The video from this workshop is really long (because they both had so many insightful things to share) but I really encourage everyone to watch it.  If you are interested in starting a cheese making enterprise, the video contains a lot of specifics on the various steps in the process.  If you are not pursuing a career in cheese, I still think watching the video is very worthwhile.  Hannah and Greg's approach to their farm (as a business) and their focus on maintaining a scale that is both financially and mentally sustainable is relevant to any agricultural endeavor.  Learn how they approached infrastructure investment, scaling up, bringing on employees and interns, streamlining their processes, identifying their markets and more.

"Take Aways" from Hannah and Greg's presentation:

  • Apprentice! Take the time to learn what works, what's efficient, and what things don't work before you invest in starting your own farm.  This can dramatically shorten your learning curve when you do set out on your own.
  • Set Goals and Principles for your business up front. Some really important ones for Hannah and Greg are:
    1. To build a financially sustainable business (took five years to achieve)
    2. To reach mental sustainability for the family (days off, time away from the farm, etc)
    3. To create an environment that was pleasant and efficient for employees to operate in.
    4. To stay true to local customers who first supported the business (keep 50% of sales within the state)
    5. To produce a product that they can afford (this commitment has impacted many decisions on how to grow the farm and their product lines)
  • When you are first starting, be creative, and invest when you have to and at the level that you can afford.  As you grow though, make investments for the future, and when you need to reach the next level in your business.
  • When marketing, figure out what works for you.  Do you really like talking to individual customers?  Do you like being on the phone or dealing with internet orders?  Do you mind sending your product off with a distributor and not knowing who the final customer is?
  • Think strategically about scale and how you personally want to be involved in the business.  Do you want to continue to be involved in the hands-on, day-to-day, labor of running the farm?  Do you want to be on the phone and managing employees for a portion of you time (what portion?)?
  • Always push yourself to do what you do better.  Be on the lookout for how to grow or make a superior product, become more efficient, and so on.
    • Find a mentor, ask a ton of questions
    • Do your homework, many answers to what you need to learn can probably be found in books, research papers, industry publications, etc.
    • Ask the experts (if you can get them on the phone)
  • Similarly, know what resources are available to you
    • Join growers associations, councils and listserves relevant to your farm's products
    • Subscribe to industry publications and follow local, statewide and national trends
    • If you are working in a regulated environment (like cheese production) contact regulators early on.  Take their advice and learn from them.  Ask whether or not your plans will pass inspection or not.

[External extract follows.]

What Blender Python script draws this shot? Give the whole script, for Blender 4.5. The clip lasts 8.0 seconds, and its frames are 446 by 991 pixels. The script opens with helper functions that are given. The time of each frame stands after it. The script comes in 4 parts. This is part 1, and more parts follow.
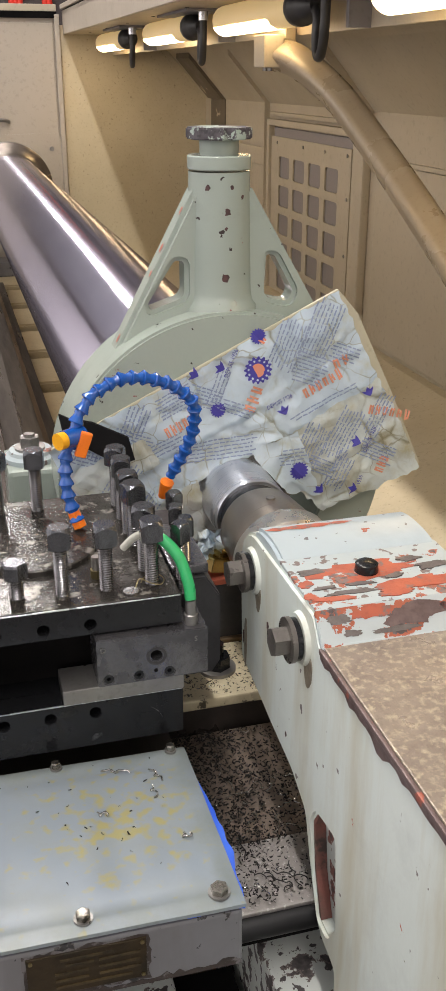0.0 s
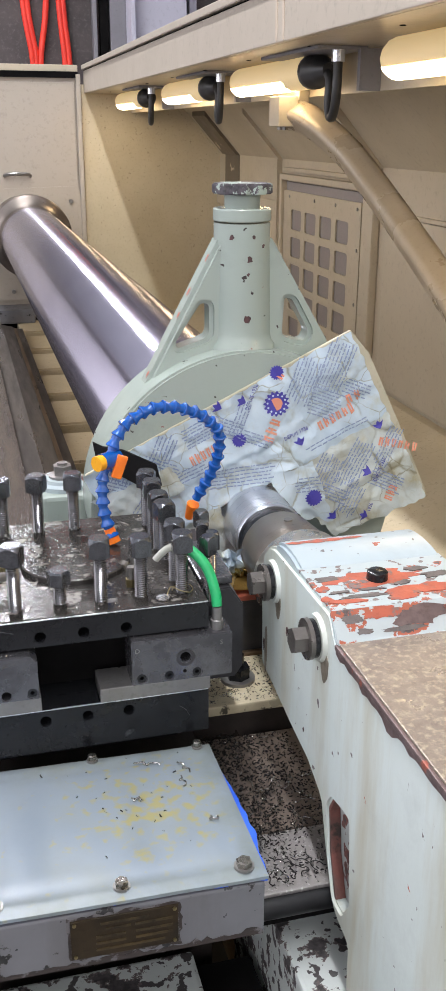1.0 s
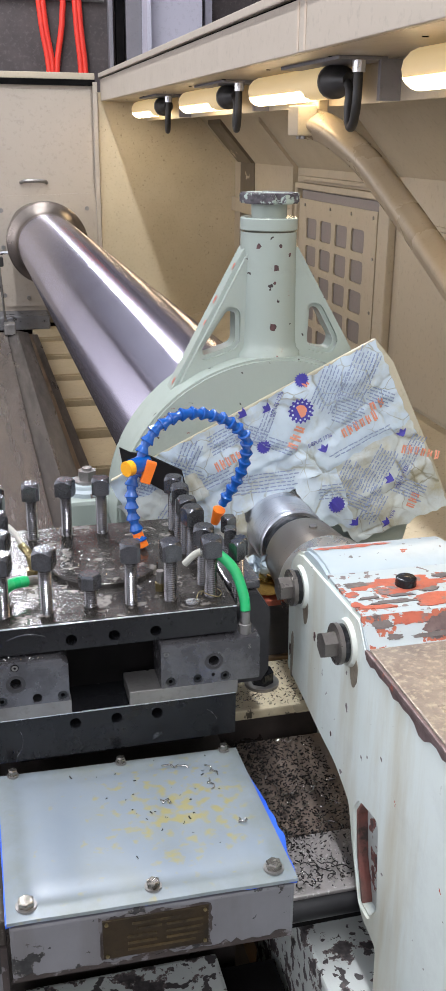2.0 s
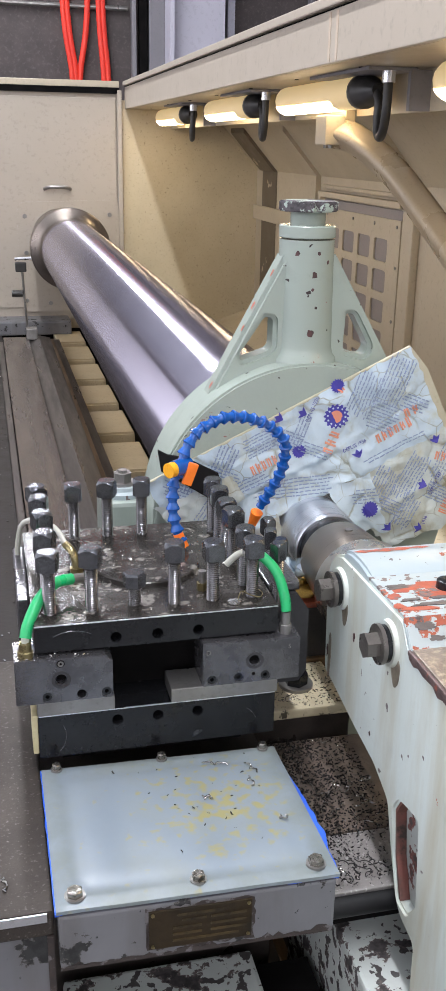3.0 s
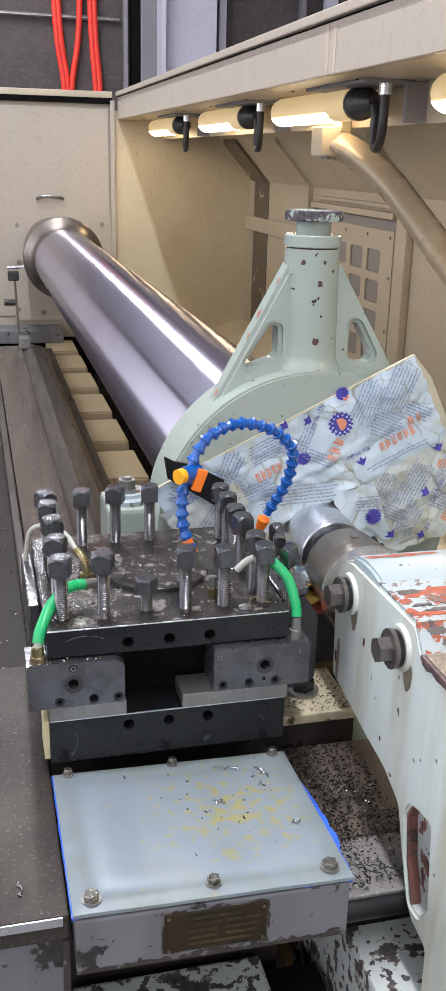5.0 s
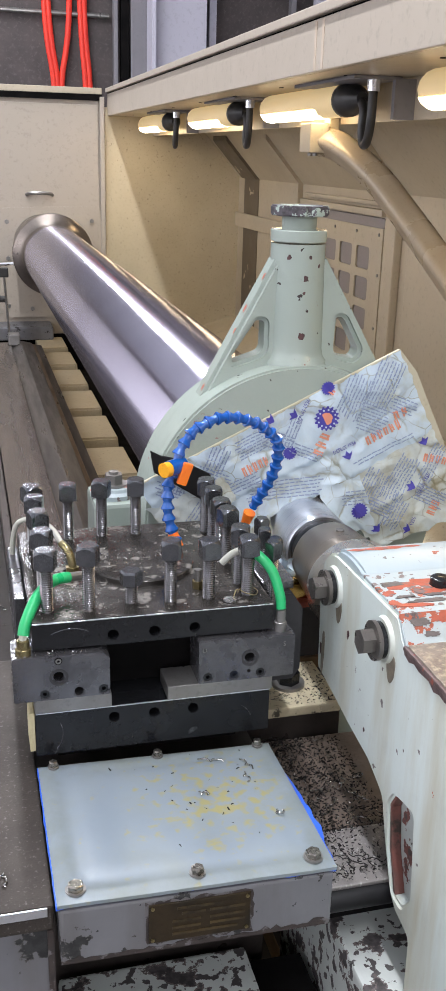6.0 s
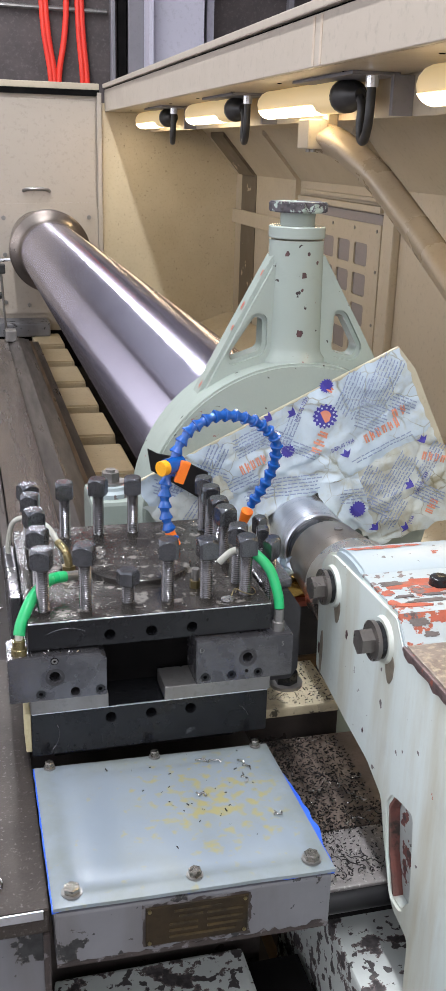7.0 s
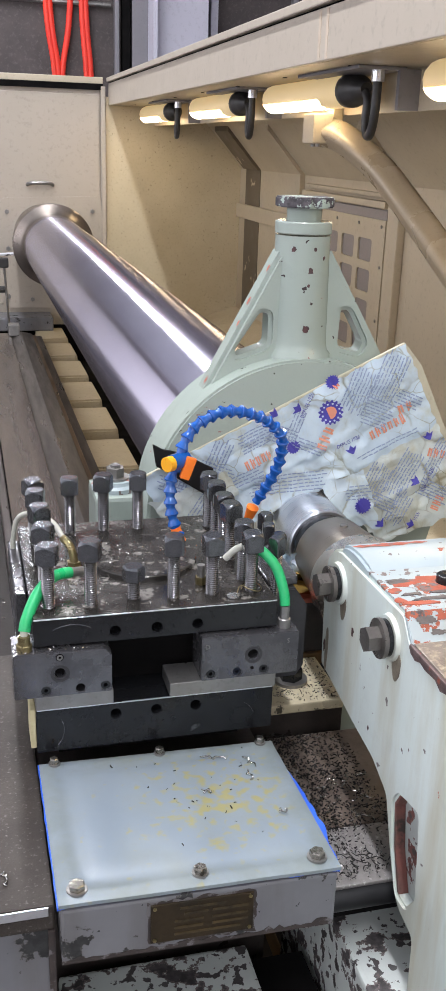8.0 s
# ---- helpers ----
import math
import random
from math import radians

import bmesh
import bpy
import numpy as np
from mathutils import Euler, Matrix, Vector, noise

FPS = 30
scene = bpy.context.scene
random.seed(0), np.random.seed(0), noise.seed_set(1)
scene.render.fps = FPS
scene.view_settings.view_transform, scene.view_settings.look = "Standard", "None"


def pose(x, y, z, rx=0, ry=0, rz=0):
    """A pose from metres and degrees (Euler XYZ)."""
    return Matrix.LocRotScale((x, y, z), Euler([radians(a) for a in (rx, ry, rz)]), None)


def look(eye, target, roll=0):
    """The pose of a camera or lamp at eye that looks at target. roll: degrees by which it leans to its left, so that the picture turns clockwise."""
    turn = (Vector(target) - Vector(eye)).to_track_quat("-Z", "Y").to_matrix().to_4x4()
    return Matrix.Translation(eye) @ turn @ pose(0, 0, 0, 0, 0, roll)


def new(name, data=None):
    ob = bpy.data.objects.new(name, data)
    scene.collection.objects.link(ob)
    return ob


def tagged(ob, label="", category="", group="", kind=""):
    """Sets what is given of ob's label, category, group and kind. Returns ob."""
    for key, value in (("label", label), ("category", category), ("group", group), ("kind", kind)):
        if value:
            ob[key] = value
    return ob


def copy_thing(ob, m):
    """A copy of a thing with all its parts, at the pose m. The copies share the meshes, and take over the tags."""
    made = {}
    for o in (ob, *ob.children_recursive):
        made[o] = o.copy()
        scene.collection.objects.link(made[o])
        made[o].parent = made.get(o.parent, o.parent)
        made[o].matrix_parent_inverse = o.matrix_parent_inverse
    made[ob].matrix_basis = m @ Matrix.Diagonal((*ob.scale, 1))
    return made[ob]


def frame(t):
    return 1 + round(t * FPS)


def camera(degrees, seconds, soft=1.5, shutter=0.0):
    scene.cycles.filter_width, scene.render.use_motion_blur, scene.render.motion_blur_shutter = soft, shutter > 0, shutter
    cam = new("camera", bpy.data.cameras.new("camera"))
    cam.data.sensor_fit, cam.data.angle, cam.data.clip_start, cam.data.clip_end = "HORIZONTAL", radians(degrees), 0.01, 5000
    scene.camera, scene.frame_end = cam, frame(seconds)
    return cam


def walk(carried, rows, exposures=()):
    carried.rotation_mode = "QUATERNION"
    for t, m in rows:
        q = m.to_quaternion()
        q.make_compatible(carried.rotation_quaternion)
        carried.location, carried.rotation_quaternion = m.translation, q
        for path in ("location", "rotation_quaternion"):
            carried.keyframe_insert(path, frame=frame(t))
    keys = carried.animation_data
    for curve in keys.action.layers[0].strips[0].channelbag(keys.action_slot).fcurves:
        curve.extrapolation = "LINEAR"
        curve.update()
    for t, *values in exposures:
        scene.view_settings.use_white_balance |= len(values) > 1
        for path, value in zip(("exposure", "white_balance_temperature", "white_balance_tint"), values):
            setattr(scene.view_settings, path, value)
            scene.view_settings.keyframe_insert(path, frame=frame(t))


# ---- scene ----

    • Some resources that were important to Greg and Hannah include:
      • The Vermont Land Trust - money from the sale of their farm's development rights capitalized their first cheese making equipment and necessary infrastructure improvements to get the farm started.

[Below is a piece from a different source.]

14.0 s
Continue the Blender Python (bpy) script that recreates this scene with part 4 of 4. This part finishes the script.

      • Efficiency Vermont - access to low-interest loans for energy-efficient retrofits and building projects made projects more affordable.
      • Farm Service Agency - if you've been denied a loan from a conventional lender, you may still be able to work with FSA.  They are able to offer low-interest rates on farm loans, especially to "beginning farmers"

A huge thanks to Hannah and Greg for sharing their time and experience with us!